Evaluation Frameworks for AI Solutions

Most enterprise AI purchasing decisions are driven by demos. Demos are designed to impress. What enterprises need instead is an evidence-based evaluation framework that assesses whether a solution will actually work in their specific context.

The Problem with Demo-Driven Decisions

I have observed a consistent pattern in enterprise AI procurement. A vendor delivers a compelling demonstration. The audience is impressed. A pilot is approved. Three months later, the solution underperforms against expectations, and the organisation concludes that "AI doesn't work for us."

The AI works. The evaluation process didn't.

Demos use curated data, controlled conditions, and optimised examples. They demonstrate capability in ideal circumstances. Enterprise operations are not ideal circumstances. Data is messy. Edge cases are frequent. Users are busy and sceptical. The distance between a successful demo and a successful deployment is significant, and it is traversed through rigorous evaluation - not enthusiasm.

An Evidence-Based Framework

The framework below draws on evaluation methodology from health sciences, education research, and programme evaluation. These disciplines have decades of experience assessing whether interventions work in practice, not just in controlled conditions. The principles translate directly to AI evaluation.

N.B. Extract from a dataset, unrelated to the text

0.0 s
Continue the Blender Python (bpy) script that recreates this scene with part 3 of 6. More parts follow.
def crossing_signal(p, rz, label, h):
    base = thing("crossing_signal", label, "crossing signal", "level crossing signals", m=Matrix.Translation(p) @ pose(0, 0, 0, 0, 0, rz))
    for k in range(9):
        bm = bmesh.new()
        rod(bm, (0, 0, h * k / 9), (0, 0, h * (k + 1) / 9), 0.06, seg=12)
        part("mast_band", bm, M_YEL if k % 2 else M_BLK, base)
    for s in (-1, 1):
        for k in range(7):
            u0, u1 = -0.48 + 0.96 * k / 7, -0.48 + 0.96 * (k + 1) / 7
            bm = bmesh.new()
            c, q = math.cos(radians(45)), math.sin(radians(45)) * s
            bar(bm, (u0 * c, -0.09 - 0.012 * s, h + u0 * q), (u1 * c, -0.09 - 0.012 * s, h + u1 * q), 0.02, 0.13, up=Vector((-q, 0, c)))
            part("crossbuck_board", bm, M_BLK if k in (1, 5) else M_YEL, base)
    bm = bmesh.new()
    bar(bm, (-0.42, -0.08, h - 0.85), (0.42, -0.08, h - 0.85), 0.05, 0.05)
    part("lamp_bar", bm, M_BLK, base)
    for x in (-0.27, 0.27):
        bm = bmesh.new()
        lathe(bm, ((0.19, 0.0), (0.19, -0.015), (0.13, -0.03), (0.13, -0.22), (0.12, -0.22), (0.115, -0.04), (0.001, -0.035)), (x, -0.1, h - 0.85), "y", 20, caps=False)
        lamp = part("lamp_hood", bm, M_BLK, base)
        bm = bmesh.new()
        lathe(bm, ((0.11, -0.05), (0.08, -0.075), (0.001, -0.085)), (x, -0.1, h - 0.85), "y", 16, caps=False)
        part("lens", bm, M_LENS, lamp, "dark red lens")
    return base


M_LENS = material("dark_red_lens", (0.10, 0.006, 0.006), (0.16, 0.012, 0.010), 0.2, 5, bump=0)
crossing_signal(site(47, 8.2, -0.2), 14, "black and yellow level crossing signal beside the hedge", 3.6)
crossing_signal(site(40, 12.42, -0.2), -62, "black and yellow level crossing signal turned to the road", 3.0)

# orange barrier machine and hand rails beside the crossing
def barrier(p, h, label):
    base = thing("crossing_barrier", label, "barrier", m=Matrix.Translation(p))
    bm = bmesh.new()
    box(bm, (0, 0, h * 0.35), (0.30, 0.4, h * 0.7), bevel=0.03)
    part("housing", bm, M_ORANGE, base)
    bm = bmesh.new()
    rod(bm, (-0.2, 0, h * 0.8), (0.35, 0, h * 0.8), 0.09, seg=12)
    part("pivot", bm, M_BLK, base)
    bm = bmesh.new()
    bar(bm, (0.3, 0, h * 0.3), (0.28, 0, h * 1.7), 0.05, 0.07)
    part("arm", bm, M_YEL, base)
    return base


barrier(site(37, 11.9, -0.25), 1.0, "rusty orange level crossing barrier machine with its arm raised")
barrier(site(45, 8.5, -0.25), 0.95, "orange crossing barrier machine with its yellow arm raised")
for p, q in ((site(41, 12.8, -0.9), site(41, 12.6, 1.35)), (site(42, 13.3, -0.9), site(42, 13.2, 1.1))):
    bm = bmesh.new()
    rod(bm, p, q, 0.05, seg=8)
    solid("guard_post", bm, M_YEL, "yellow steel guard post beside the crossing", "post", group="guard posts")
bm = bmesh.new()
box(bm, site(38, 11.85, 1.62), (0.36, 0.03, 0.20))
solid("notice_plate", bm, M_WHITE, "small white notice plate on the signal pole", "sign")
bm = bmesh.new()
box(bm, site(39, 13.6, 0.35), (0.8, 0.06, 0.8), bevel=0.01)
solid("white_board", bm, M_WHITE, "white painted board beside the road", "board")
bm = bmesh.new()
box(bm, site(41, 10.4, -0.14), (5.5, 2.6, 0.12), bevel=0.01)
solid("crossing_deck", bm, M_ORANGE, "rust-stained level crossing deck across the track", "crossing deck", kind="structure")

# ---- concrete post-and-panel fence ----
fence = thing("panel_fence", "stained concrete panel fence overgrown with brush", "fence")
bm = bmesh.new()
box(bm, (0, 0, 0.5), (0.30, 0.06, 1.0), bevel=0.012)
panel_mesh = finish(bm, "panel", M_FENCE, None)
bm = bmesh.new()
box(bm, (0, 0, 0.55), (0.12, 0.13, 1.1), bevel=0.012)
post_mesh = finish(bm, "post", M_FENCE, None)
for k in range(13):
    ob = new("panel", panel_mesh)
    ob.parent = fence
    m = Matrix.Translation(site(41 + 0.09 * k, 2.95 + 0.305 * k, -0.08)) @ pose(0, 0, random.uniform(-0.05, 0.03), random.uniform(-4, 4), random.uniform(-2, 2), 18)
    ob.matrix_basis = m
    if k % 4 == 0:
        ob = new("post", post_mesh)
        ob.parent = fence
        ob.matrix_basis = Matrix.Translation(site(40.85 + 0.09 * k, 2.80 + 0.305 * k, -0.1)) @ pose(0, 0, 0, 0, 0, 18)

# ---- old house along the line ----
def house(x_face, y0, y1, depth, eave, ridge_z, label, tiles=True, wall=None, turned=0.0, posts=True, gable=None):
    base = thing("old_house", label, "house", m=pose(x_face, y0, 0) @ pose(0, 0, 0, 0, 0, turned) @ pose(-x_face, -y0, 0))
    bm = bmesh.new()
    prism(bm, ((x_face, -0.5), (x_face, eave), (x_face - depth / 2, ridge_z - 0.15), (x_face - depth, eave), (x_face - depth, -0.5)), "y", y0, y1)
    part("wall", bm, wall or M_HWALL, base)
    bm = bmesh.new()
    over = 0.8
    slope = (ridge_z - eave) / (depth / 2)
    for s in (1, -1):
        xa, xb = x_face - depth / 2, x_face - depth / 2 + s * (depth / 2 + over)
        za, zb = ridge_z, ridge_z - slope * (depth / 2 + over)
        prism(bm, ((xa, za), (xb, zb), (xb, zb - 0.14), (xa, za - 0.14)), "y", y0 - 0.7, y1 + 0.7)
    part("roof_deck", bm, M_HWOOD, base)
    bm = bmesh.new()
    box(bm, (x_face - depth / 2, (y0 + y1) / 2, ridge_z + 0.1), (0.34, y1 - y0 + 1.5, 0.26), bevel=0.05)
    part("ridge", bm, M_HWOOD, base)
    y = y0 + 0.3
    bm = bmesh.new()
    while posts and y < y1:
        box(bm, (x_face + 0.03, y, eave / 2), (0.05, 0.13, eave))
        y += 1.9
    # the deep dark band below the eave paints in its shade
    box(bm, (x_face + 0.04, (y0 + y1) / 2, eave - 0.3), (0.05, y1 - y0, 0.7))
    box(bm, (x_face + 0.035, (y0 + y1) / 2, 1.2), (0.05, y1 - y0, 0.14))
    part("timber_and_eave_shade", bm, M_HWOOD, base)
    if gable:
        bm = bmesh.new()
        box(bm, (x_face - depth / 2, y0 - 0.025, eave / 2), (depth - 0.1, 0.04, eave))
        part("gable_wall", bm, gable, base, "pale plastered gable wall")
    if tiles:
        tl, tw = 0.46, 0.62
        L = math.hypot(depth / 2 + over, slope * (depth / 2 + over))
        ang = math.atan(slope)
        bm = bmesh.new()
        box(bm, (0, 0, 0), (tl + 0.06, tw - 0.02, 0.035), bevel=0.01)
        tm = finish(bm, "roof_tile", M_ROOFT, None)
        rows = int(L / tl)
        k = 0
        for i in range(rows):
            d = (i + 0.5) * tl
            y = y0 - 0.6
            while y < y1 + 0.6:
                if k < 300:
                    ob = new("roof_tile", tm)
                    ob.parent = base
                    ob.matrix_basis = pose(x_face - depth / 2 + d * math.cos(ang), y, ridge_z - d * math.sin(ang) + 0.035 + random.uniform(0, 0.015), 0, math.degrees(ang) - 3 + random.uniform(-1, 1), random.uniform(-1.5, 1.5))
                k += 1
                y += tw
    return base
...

1. Define Success Criteria Before Evaluation

Before evaluating any solution, define what "good" looks like. Specifically:

Accuracy threshold. What level of accuracy is required for this use case? Not "high accuracy" - a number. 90%? 95%? 99%? The threshold should be determined by the business impact of errors, not by what the vendor claims.
Performance requirements. Response time, throughput, concurrent users. What does production look like?
Integration requirements. What systems does this need to connect to? What data formats does it need to handle?
Governance requirements. Data residency, audit trails, explainability, compliance with relevant regulations.

Document these before you see any vendor demos. The criteria should be determined by your needs, not influenced by what the vendor shows you.

2. Test with Your Data

This is the most important step and the one most frequently skipped.

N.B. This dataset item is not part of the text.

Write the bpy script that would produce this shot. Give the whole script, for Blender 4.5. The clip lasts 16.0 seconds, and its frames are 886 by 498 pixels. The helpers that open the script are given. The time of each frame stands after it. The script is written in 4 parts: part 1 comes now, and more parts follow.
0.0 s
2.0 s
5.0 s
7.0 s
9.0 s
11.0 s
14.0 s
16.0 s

Vendor demos use vendor data. Your data is different. It is messier, more varied, more domain-specific, and more representative of real conditions. Any evaluation that does not include testing with your actual data is incomplete.

Request a trial period where you can test the solution against your own documents, your own queries, and your own workflows. If the vendor won't provide this, that tells you something.

74%

of enterprise technology buyers made purchasing decisions primarily based on vendor demonstrations

Source: Forrester, Enterprise Technology Buying Behaviour, 2023

3. Evaluate Against Edge Cases

AI systems perform well on common cases. That is expected and unremarkable. The evaluation that matters is performance on edge cases - the unusual, the ambiguous, the complex.

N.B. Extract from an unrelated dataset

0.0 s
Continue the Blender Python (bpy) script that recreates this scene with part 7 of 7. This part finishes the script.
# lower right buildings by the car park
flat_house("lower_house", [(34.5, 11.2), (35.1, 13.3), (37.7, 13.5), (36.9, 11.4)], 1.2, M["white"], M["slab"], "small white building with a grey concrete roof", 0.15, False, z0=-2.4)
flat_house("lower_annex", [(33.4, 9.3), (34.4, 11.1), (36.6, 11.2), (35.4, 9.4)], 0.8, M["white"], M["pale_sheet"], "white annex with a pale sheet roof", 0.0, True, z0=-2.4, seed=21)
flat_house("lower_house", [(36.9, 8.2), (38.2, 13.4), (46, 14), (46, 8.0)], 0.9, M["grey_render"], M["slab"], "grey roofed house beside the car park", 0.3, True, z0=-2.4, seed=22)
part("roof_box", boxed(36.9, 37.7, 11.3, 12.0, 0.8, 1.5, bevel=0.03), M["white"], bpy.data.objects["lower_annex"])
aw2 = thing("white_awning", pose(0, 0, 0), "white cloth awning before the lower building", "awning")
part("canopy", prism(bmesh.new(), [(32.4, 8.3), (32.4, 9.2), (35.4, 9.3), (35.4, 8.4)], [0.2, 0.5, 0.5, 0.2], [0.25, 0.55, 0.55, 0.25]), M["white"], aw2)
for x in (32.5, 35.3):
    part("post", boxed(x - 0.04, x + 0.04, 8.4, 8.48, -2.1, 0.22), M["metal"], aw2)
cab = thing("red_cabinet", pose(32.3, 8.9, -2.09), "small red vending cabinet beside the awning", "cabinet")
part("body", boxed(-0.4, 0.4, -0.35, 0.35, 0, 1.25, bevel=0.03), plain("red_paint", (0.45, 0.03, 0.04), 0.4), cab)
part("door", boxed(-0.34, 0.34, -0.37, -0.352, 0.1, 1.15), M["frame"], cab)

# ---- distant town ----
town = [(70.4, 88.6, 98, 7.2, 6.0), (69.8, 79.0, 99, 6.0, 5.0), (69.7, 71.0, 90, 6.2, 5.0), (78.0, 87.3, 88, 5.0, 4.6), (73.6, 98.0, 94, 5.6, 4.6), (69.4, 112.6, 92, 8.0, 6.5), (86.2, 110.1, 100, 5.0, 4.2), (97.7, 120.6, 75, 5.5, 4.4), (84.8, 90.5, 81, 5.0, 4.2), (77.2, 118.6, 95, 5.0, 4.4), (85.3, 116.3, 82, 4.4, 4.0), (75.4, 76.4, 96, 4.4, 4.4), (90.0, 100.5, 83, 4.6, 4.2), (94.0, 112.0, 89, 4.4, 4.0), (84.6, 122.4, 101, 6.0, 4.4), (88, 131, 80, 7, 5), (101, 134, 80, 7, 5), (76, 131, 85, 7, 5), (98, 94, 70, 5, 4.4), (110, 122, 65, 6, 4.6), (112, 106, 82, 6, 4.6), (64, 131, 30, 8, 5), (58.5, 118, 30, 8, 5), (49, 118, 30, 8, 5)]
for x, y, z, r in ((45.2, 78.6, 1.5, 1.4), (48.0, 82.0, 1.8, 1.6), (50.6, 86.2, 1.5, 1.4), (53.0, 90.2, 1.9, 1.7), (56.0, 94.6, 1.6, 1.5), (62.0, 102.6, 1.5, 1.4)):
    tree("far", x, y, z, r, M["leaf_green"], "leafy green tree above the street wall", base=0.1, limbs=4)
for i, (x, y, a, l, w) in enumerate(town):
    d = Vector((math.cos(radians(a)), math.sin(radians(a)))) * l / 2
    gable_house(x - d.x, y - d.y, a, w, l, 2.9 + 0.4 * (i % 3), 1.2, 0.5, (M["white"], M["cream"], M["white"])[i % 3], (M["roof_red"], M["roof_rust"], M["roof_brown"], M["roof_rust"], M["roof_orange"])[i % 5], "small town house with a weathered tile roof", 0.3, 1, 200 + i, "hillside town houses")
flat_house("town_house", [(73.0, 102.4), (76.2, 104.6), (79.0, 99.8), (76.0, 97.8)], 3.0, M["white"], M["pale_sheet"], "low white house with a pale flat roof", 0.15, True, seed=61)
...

In every domain, there are cases that are straightforward and cases that require expertise. Your evaluation should include both, with particular attention to:

Ambiguous inputs where the correct answer is unclear
Rare cases that are infrequent but high-impact
Multi-step reasoning that requires synthesising information from multiple sources
Adversarial inputs that test the system's robustness

4. Assess Explainability

An AI system that provides correct answers without explanation is less useful than one that provides correct answers with reasoning. In enterprise contexts, users need to understand why the AI reached a conclusion, not just what the conclusion was.

Evaluate:

Does the system provide source attribution?
Can it explain its reasoning in a way domain experts can verify?
When it is uncertain, does it communicate that uncertainty?
When it is wrong, is the error identifiable from the explanation?

5. Evaluate the Failure Mode

Every AI system will fail. The question is how.

Graceful failure: The system recognises it cannot answer confidently and escalates to a human.
Silent failure: The system provides an incorrect answer with high confidence.

The second is far more dangerous than the first. An AI system that knows when it doesn't know is dramatically more trustworthy than one that always provides an answer.

6. Assess Vendor Maturity

Beyond the product, evaluate the organisation behind it:

How long have they been working in AI? (Not how long since they "pivoted to AI")
Do they have production customers in your sector?
How do they handle model updates that change behaviour?
What is their data handling and privacy posture?
What does their roadmap look like, and how realistic is it?

The Evaluation Scorecard

Criterion	Weight	Score (1-5)	Notes
Accuracy on your data	High
Edge case handling	High
Explainability	Medium
Failure mode	High
Integration capability	Medium
Data governance	High
Vendor maturity	Medium
Cost-effectiveness	Medium

Weight the criteria according to your specific context. A health AI system will weight data governance and failure modes more heavily than a marketing content tool.

The Principle

Evidence over impression. Every AI vendor will give you an impressive demo. The vendors worth buying from are the ones who welcome rigorous evaluation - because they know their product performs under real conditions, not just controlled ones.